The army identified the unease of the educated bourgeoisie from the mission of policing in the West Bank, so it assigned the mission to the working class that served in specialized police battalions. The sons and daughters of the educated bourgeoisie were integrated into high-tech army units that were meant to allow the management of the conflict even with a small number of personnel. They got to serve in units that promised them profitable employment in the future, and along the way solved the army’s manpower shortage problem.  

Thanks to this, the IDF could move most of its infantry to security missions in the West Bank and leave only a small number of forces along the northern and southern borders.
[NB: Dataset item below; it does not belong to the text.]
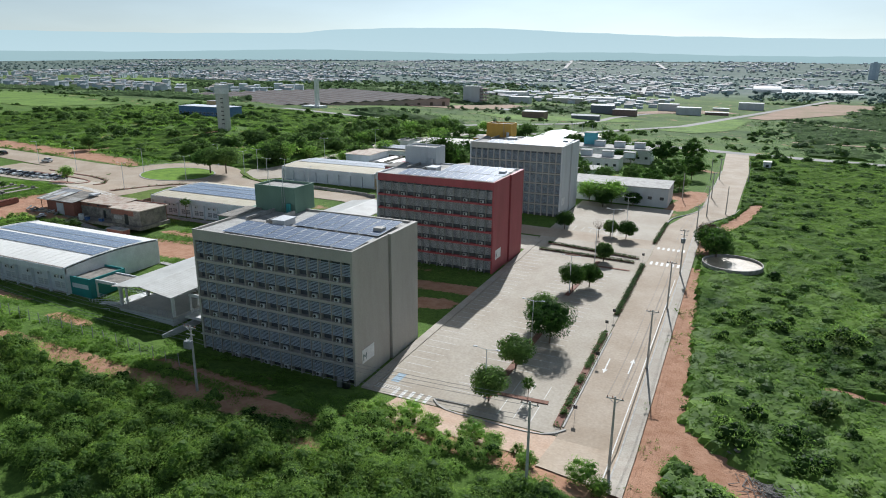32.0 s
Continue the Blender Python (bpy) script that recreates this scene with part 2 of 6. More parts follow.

The army convinced itself that the intelligence capabilities of the 8200 unit, as well as the robotic technologies that were deployed along the southern border, would ensure that the army wouldn't be caught unawares, and if it was, it could respond immediately. 

The IDF believed in the “Bibi doctrine” to such an extent that the high-ranking officers in the Intelligence Corps refused to understand the obvious signs of an impending attack. Even when the lower ranks in the intelligence forces - like the field observers or non- commissioned officers in the 8200 unit - brought convincing proof of a coming attack, the colonels at the military intelligence branch shut their ears. Hamas’s surprise attack on October 7th exposed the incompetence of Israel's military leadership. 

To deal with the fear and the shock of the Israeli public, the army is holding onto the military operation as an immediate solution to the hit its image took on October 7th. Since 2006, the General Staff of the IDF, which is usually led by officers from the ground forces, invested in technological capabilities that would allow the army to improve over its poor performances in the 2006 Lebanon war. The current "Iron Swords" war has given these generals an opportunity to check if the investment succeeded and test it on the battlefield. 

When those generals understood that the ground operation wouldn't lead to the defeat of Hamas, the fourth real goal of the operation was born: the mission of revenge. Though they knew that it would create a difficult problem for Israel with the international judicial system, the generals in the General Staff and battalion commanders in the field allowed the soldiers on the frontlines to upload videos and photos that would satisfy the public’s lust for revenge and make them forget the fact that the operation won’t be able to destroy the Hamas. 

That is how the ground operation in Gaza became a military failure and a political success. Under the guise of the operation, the army and the government are rehabilitating their public image and promoting their institutional interests. Their political egoism is expressed in their willingness to ignore the difficult problems that they create: the regional and global isolation of Israel, an eternal conflict in the Gaza Strip, an economic crisis, and political polarization in Israel. These ministers and generals lead to an endless war. After them, the deluge!